▶ [Required work]: Copy out the material below in full, but not its images.

━━━━━━━━

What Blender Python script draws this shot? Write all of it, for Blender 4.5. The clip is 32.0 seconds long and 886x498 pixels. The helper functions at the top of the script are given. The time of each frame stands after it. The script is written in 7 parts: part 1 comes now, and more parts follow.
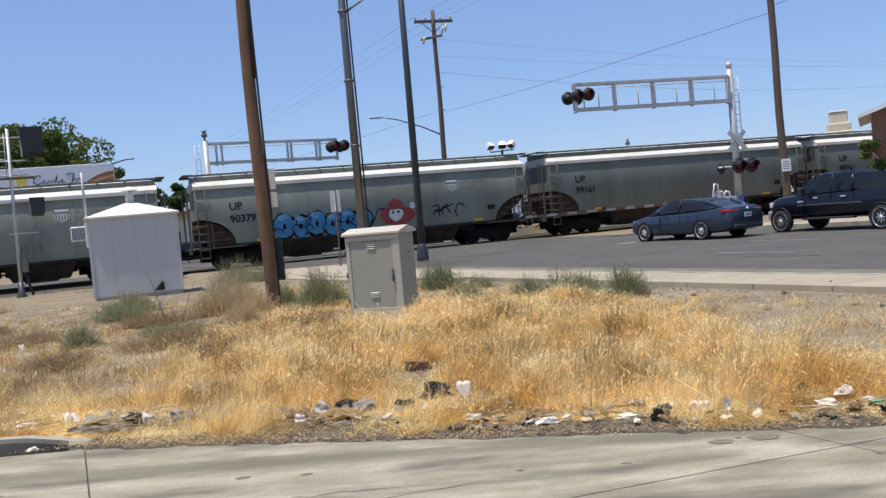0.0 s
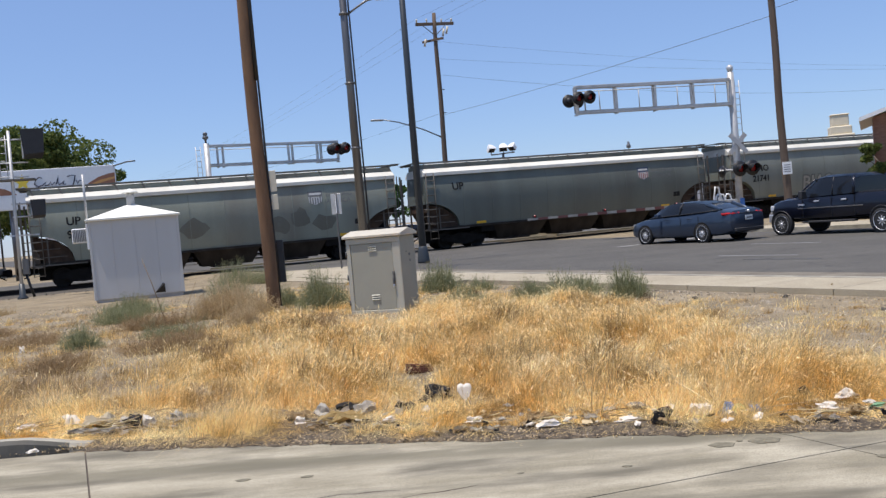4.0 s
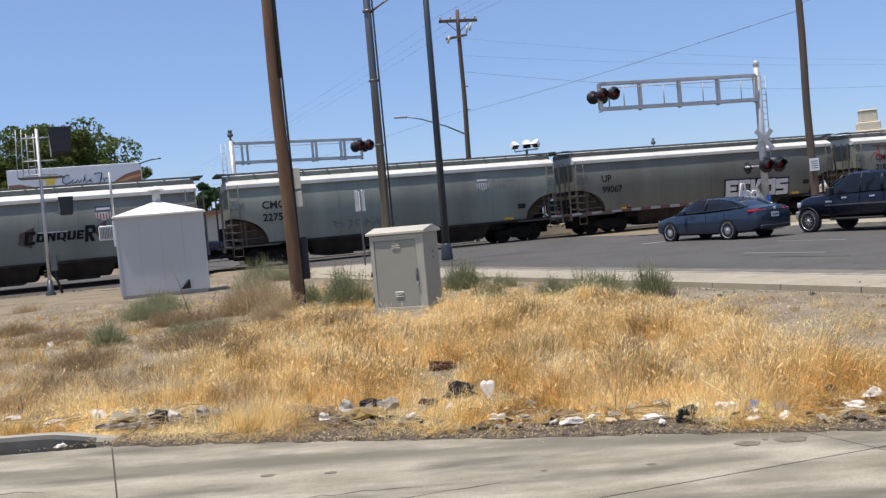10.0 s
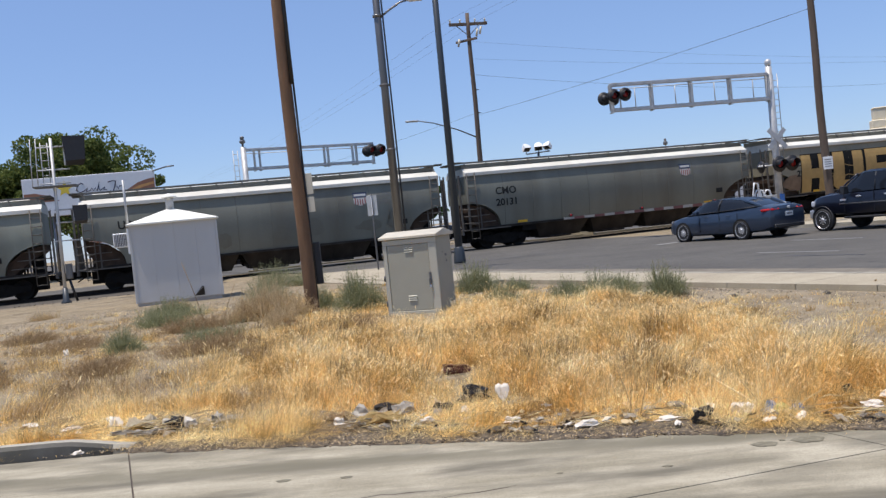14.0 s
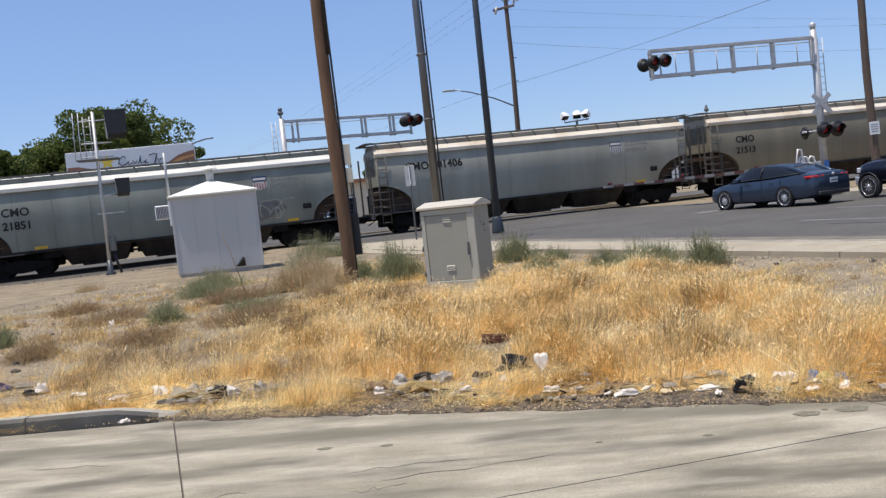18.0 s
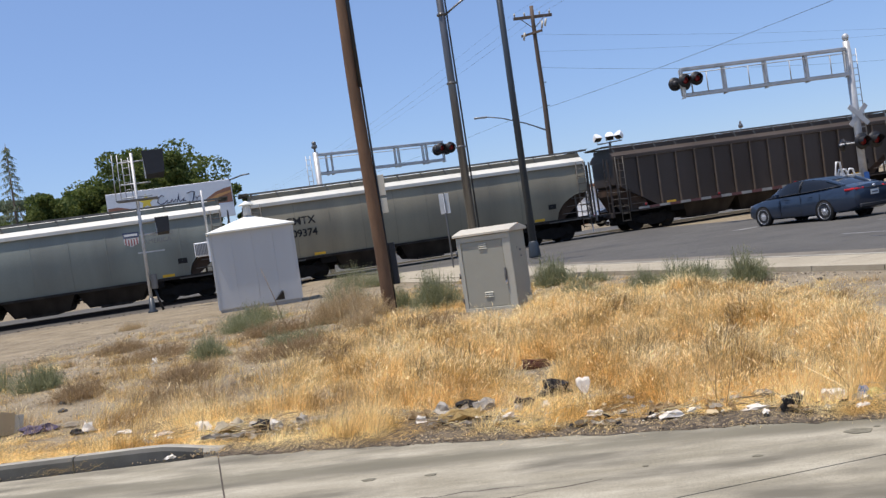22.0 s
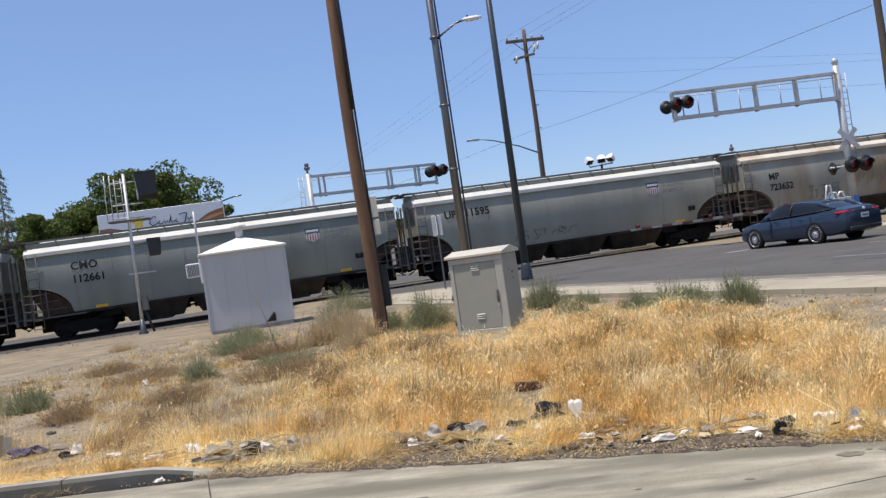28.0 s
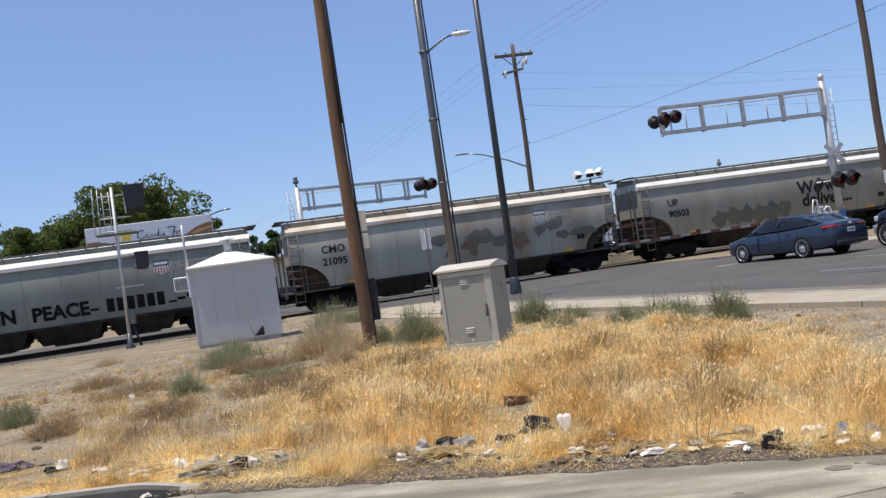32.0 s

━━━━━━━━

▶ [Exercise answer]:
What Blender Python script draws this shot? Write all of it, for Blender 4.5. The clip is 32.0 seconds long and 886x498 pixels. The helper functions at the top of the script are given. The time of each frame stands after it. The script is written in 7 parts: part 1 comes now, and more parts follow.
0.0 s
4.0 s
10.0 s
14.0 s
18.0 s
22.0 s
28.0 s
32.0 s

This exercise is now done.